Whether our physical bodies are indeed changing will likely be explored more fully in the years to come, but it appears that the internet is indeed changing how people think, reason, and learn. That thesis is the subject of Nicholas Carr’s seminal book, The Shallows: What the Internet is Doing to Our Brains.
Published in 2010, Carr’s book has been oft cited, including in more recent books like Andy Crouch’s Techwise Family and Jacob Shatzer’s Transhumanism and the Image of God. At the time, Carr’s book sounded an alarm about the changes to the human mind caused by the easy access to information that was always available.
Though it has been nearly a decade since Carr wrote, his ideas have been proven to be more correct than he likely could have imagined. When his book was published, the iPhone was only a few years old and smartphones were just beginning to exist at the price point where the majority of the population in the developed world could have access to them. Now it is only the rare individual that does not have a smartphone.
As internet memes remind us, the smartphone would have ruined a large number of movie plots recorded through history. Is there a bomb in the building? No need to rush through traffic to warn those inside, simply text, call, or instant message those threatened by disaster. This wonder of technology in the form of a quarter pound of silicon and heavy metals promises a world where communication is easy and instantaneous. That sounded like a promise of lower stress and a simpler life.
The reality has not lived up to the promise. Surveys continue to indicate that people are more stressed now than in decades past. There seems to be good evidence that the internet, and particularly constant access to it, are increasing the feelings of stress and disconnection.
Additionally, human learning habits have changed. While I served on the administration of Oklahoma Baptist University, I would overhear students complaining about closed book exams. Their reasoning was that “in the real world” they would be able to do an internet search for all of the answers. They could see no need to know historical facts or even how to do mathematics. When the information or process was really needed, it would only be few keystrokes away. This was not a particular trait of students at my university, but a general trend in how the population values knowledge and skill. The pervasiveness of this attitude has been reinforced by the recent graduates that I have worked with who have little cultural awareness (outside of the memes and hot-button issues they have been inundated with) and lack the ability to learn.

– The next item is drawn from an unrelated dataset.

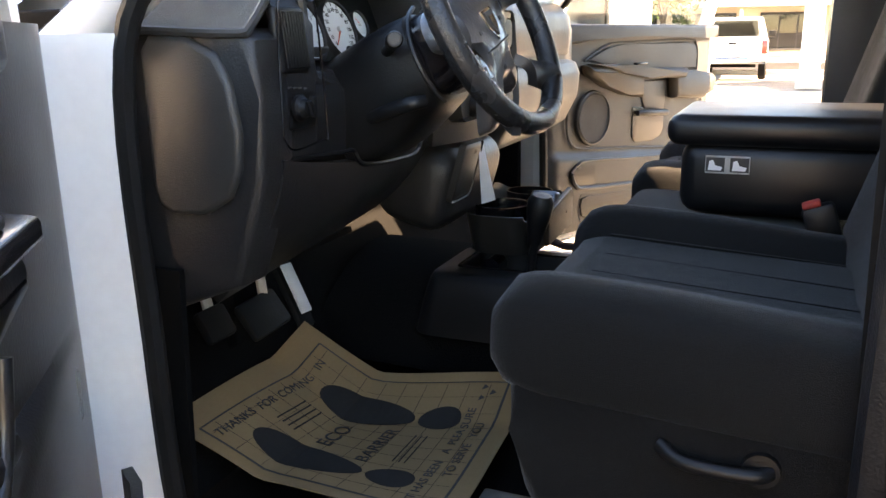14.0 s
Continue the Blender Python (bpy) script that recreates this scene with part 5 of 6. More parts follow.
def passenger_trim(D, P, mt, n):
    """The grey inner face of the passenger door with tan insert, arm rest, speaker, handle, pocket and grille."""
    tm = M["doortrim"]

    def trim(u, v):
        z = 0.70 + 0.69 * v
        dep = 0.100 + 0.006 * math.sin(math.pi * u) + 0.014 * max(0, (z - 1.33) / 0.06) ** 2 * (z > 1.33)
        k = max(0.0, min(1, (0.99 - 0.08 * u - z) / 0.03))
        dep += 0.018 * k * k * (3 - 2 * k)
        e = min(1, min(u, 1 - u) / 0.04)
        return P(0.06 + (DL - 0.085) * u, z, -0.085 - (dep - 0.085) * (1 - (1 - e) ** 2.5))
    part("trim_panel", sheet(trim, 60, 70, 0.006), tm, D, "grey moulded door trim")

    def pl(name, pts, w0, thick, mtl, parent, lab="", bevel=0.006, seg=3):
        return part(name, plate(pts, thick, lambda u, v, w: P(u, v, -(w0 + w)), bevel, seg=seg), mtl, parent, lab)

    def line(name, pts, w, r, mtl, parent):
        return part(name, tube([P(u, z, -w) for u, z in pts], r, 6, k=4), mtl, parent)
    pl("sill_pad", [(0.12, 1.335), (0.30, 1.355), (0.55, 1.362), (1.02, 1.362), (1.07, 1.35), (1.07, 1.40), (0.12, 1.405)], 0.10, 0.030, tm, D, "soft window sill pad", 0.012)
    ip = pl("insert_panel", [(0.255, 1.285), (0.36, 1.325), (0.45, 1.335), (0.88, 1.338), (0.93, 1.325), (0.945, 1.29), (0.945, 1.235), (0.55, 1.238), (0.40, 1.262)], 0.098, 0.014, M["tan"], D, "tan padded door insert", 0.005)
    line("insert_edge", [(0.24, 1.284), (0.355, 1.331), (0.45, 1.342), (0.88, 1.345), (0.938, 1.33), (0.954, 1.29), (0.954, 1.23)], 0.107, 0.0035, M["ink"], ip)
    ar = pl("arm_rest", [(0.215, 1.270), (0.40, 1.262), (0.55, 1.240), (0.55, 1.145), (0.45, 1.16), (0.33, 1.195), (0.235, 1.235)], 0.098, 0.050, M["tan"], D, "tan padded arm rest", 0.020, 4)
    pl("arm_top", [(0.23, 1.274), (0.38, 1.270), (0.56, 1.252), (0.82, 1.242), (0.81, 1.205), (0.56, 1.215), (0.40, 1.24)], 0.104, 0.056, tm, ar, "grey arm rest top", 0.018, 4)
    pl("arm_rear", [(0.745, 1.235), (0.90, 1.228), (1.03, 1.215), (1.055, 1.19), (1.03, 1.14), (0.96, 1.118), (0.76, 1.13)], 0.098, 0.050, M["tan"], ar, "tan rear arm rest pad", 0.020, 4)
    # dark plate draws the shade behind the pull
    pl("pull_gap_shade", [(0.555, 1.205), (0.74, 1.20), (0.73, 1.09), (0.60, 1.09)], 0.100, 0.012, M["vinyl"], ar, "dark plate for the shaded gap behind the pull", 0.004)
    line("panel_groove", [(0.215, 1.235), (0.165, 1.16), (0.150, 1.08), (0.170, 1.015), (0.24, 0.985), (0.50, 0.965), (0.86, 0.935), (0.96, 0.955), (1.0, 1.04), (1.0, 1.12)], 0.109, 0.0045, M["ink"], D)
    sp = part("speaker_grille", lathe(P(0.291, 1.088, -0.104), -n, [(0, 0.084), (0.010, 0.084), (0.012, 0.080), (0.010, 0.076), (0.013, 0.04), (0.014, 0)], 40), M["speaker"], D, "round woven speaker grille")
    part("grille_ring", lathe(P(0.291, 1.088, -0.106), -n, [(0, 0.096), (0.009, 0.094), (0.012, 0.088), (0.006, 0.084)], 40, caps=False), tm, sp)
    cup = pl("handle_cup", [(0.528, 1.00), (0.55, 0.978), (0.66, 0.975), (0.72, 0.99), (0.735, 1.02), (0.735, 1.10), (0.528, 1.11)], 0.100, 0.010, M["gloss"], D, "dark handle recess", 0.004)
    part("inside_handle", tube([P(0.540, 1.088, -0.124), P(0.58, 1.087, -0.136), P(0.65, 1.084, -0.140), P(0.705, 1.080, -0.136), P(0.726, 1.078, -0.124)], lambda t: 0.010 + 0.003 * math.sin(math.pi * t), 12), tm, cup, "grey inside door handle")
    pl("red_reflector", [(0.785, 0.985), (0.80, 0.977), (0.90, 0.977), (0.918, 0.99), (0.918, 1.012), (0.90, 1.024), (0.80, 1.024), (0.785, 1.015)], 0.102, 0.010, M["amberred"], D, "red safety reflector", 0.004)
    # flat dark plate gives the pocket its shaded inside
    pk = pl("map_pocket", [(0.165, 0.905), (0.185, 0.870), (0.25, 0.852), (0.60, 0.832), (0.96, 0.82), (0.98, 0.86), (0.96, 0.90), (0.60, 0.915), (0.26, 0.938), (0.19, 0.93)], 0.118, 0.004, M["doordark"], D, "dark plate for the shaded map pocket opening", 0.001)
    line("pocket_lip", [(0.162, 0.905), (0.185, 0.866), (0.25, 0.848), (0.60, 0.828), (0.96, 0.815)], 0.126, 0.008, tm, pk)
    line("pocket_roof", [(0.162, 0.91), (0.20, 0.936), (0.27, 0.944), (0.60, 0.921), (0.96, 0.905)], 0.123, 0.005, tm, pk)
    gr = pl("lower_grille", [(0.215, 0.790), (0.225, 0.812), (0.26, 0.820), (0.60, 0.800), (0.93, 0.785), (0.95, 0.76), (0.93, 0.735), (0.60, 0.725), (0.26, 0.735), (0.225, 0.75)], 0.118, 0.008, M["tan"], D, "tan perforated lower panel", 0.003)
    line("grille_edge", [(0.208, 0.79), (0.222, 0.818), (0.26, 0.827), (0.60, 0.807), (0.94, 0.79), (0.958, 0.76), (0.94, 0.728), (0.60, 0.718), (0.26, 0.728), (0.218, 0.745), (0.208, 0.79)], 0.119, 0.0035, M["ink"], gr)
    bm = B()
    for i in range(46):
        for j in range(5):
            u = 0.245 + 0.0148 * i
            lathe(P(u + 0.007 * (j % 2), 0.748 + 0.0135 * j - 0.02 * (u - 0.24), -0.1262), -n, [(0, 0.0035), (0.0006, 0.003)], 5, bm)
    part("perforations", bm, M["ink"], gr, smooth=False)["kind"] = "stuff"
    part("lock_button", box(P(0.50, 1.268, -0.155), (0.07, 0.016, 0.008), 0.003, m=mt()), M["gloss"], ar)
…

One of the key changes Carr highlights is the shift from deep reading to skimming. The internet fuels this, as people spend less and less time on a given website. Our brains reward us for changing the source and nature of the stimulation we receive with a little hit of dopamine. This is why many kids’ shows and even recent, popular movies change camera angles at a nausea-inducing rate. This is why when I see people outside at a scenic destination, they are less overwhelmed with the grandeur of the sights and more concerned with posting their selfies and checking to see who has affirmed them for sharing.
The change in the ability to read has become apparent in my own life. Since I have adopted a smartphone and the internet is only a click away wherever I am I have a harder time focusing on deep reading. Even when my phone is across the room, my eyes wander off the page periodically as I begin to wonder what is going on outside of my immediate vicinity. There is a constant pull to be stimulated that I was less subject to before I spent my day at an internet-connected computer with a supercomputer in my pocket.
It is not clear what changes will evolve in humans and in society in the coming years, but there is a case to be made that many of them will be a net negative. As Christians we need to think carefully about what technology is doing to us and, more significantly, what technology is for. It seems as if easy access to the internet is making us shallower as individuals. If that is the case, then we must find ways to resist the deleterious effects that may limit our ability to meditate on Christ and become more like him.